After gripping her hand-held stop sign at the same schools for so many years, Marshall has watched students grow up, become parents themselves, and send their own children to her crosswalks. And she has seen a lot of change in the way kids behave.

“Ten years ago, kids were more laid back. They’d tease me, do silly stuff like tap me on the shoulder. But now they act like big kids. They have cell phones and they don’t like to stop and walk their bikes across the street,” Marshall says. She makes them do it anyway. If they disobey, she makes sure they miss the traffic signal and have to wait for the next one.

“I think I make a good impression on the kids because they listen to me … even though they get upset when I tell them to do something right, you know,” she says.

“This one kid, his friends were telling him to say the D word — damn — and I said no! That’s a bad word. I told his mom he was using bad language around me, and she made him go home and write ‘I’m sorry Miss Daisy’ 300 times on a piece of paper. I felt bad for him! He’s a nice kid.”

And then there was the not-so-nice kid who was fooling around in the middle of the road, being deliberately dangerous as his friends egged him on. 

She followed him home.

“I watched to see where he went, and at the end of my shift I drove over there and knocked on the door,” she says. “He came to the door and his eyes got so big! He said ‘Please go — I’m sorry, I won’t do it again’ and I heard his mom say ‘Who’s down there?’ and the kid said ‘Please, Miss Crossing Guard, please, I promise you, just go!’ Well, I left ’cause I didn’t want him to get in trouble.

“I had no more problems with him,” Marshall says. “He became my best friend. When he went into eighth grade, he gave me a $5 Dunkin’ Donuts gift card.”

What’s next for Marshall? Retirement?

“No, I’m a workaholic. I don’t like being home doing nothing,” she says. “I’ll be doing this until God says I can’t do it any more.”
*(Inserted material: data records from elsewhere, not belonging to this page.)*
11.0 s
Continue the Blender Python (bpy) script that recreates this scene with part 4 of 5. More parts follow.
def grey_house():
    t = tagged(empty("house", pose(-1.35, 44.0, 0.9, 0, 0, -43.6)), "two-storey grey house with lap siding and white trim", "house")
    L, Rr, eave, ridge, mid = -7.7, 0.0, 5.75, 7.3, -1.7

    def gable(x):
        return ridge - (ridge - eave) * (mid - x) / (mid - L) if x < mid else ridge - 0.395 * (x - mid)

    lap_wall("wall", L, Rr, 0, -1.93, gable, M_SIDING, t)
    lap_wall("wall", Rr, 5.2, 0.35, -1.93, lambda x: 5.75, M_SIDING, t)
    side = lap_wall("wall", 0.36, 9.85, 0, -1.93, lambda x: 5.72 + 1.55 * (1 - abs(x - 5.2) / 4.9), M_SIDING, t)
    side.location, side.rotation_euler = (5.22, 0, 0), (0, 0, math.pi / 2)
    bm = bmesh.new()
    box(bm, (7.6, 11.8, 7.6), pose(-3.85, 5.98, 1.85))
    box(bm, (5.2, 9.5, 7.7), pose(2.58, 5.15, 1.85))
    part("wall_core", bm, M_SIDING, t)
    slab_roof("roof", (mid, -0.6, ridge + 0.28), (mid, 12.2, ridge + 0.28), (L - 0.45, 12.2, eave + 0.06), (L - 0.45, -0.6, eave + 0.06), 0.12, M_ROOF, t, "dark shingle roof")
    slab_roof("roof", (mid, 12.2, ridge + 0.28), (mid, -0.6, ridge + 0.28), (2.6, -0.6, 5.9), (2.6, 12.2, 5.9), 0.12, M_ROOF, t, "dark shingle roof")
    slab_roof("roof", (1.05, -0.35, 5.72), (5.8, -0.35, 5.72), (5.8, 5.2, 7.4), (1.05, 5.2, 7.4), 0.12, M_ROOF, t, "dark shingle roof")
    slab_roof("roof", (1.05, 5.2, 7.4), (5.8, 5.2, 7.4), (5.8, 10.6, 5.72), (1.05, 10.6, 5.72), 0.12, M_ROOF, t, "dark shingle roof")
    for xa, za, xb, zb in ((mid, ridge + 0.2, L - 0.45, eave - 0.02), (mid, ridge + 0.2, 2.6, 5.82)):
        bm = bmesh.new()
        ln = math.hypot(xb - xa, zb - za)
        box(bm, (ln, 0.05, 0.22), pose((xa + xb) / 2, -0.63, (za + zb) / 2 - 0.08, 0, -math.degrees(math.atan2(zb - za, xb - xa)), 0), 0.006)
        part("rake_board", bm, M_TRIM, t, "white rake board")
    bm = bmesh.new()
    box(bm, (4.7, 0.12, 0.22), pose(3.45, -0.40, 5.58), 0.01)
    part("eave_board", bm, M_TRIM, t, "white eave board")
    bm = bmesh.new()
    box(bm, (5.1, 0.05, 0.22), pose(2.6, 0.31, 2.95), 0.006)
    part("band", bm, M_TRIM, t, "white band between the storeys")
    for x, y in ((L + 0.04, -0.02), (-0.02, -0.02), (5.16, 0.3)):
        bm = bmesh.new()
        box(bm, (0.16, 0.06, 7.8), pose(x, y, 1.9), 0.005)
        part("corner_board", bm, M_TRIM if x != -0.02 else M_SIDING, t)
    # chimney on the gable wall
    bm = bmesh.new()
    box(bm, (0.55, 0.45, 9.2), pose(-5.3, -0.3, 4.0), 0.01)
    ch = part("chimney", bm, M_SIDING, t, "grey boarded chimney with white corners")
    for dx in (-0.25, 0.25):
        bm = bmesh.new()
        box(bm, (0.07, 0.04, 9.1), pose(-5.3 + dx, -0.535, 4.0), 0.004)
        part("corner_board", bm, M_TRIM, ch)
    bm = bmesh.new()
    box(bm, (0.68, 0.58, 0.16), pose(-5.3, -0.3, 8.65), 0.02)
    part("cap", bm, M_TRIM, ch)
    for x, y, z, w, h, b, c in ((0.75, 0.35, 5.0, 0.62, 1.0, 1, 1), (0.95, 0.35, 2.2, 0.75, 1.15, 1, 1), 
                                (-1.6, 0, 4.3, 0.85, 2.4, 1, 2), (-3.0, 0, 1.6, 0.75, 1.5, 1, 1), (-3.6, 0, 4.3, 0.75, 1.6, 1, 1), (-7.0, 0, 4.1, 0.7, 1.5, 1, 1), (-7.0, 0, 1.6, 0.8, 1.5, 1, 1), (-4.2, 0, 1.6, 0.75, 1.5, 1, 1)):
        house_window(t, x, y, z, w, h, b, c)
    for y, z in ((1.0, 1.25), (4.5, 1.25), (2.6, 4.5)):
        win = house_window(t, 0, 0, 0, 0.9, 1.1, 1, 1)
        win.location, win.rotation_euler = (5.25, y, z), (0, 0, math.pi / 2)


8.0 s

Other Boca Raton honorees at the Traffic Safety Committee of the Palm Beaches’ 26th annual Distinguished Service Awards included a police DUI-testing inspector and a Boca-based nonprofit devoted to traffic fatality reduction.

• Boca Raton police officer John Brock, who primarily does traffic law enforcement, was recognized for his “side job”: keeping the department’s Intoxilizer 8000 functioning according to state specifications. The Intoxilizer is Florida’s standard evidentiary breath-testing instrument used in DUI arrests. A reading of .08 or higher is evidence of unlawful intoxication behind the wheel.

“In the city of Boca Raton, we make a lot of DUI arrests,” said Brock. “So I’d like to say, hey, if you’re going to come to Boca, you better get a designated driver or call a cab. Don’t drink and drive.”

Brock says the average DUI arrest costs defendants about $5,000 when all is said and done.

“It’s gonna cost you a night in jail, your car’s gonna get towed, you’ll need to hire an attorney, there’ll be fines to pay, and you’ll lose some work time going to court.” DUI arrestees who refuse to provide a breath sample via the Intoxilizer automatically lose their driver’s licenses for one year.

• The Dori Slosberg Foundation was recognized for its efforts to get teenagers to buckle up. The foundation sponsored a seat belt compliance contest called “In the Click” that counted the number of students, parents and teachers wearing their seat belts both before and after being exposed to seat belt safety messages. The school that showed the most improvement in usage (Boca Raton High School) was awarded a cash prize to put toward “safe graduation” parties designed to keep partying teens off the road.

The foundation was established in Boca Raton seven years ago to reduce fatalities and serious injuries on Florida roadways. It is named after the daughter of state Rep. Irving Slosberg, D-Boca Raton, who died in a car accident while unbuckled.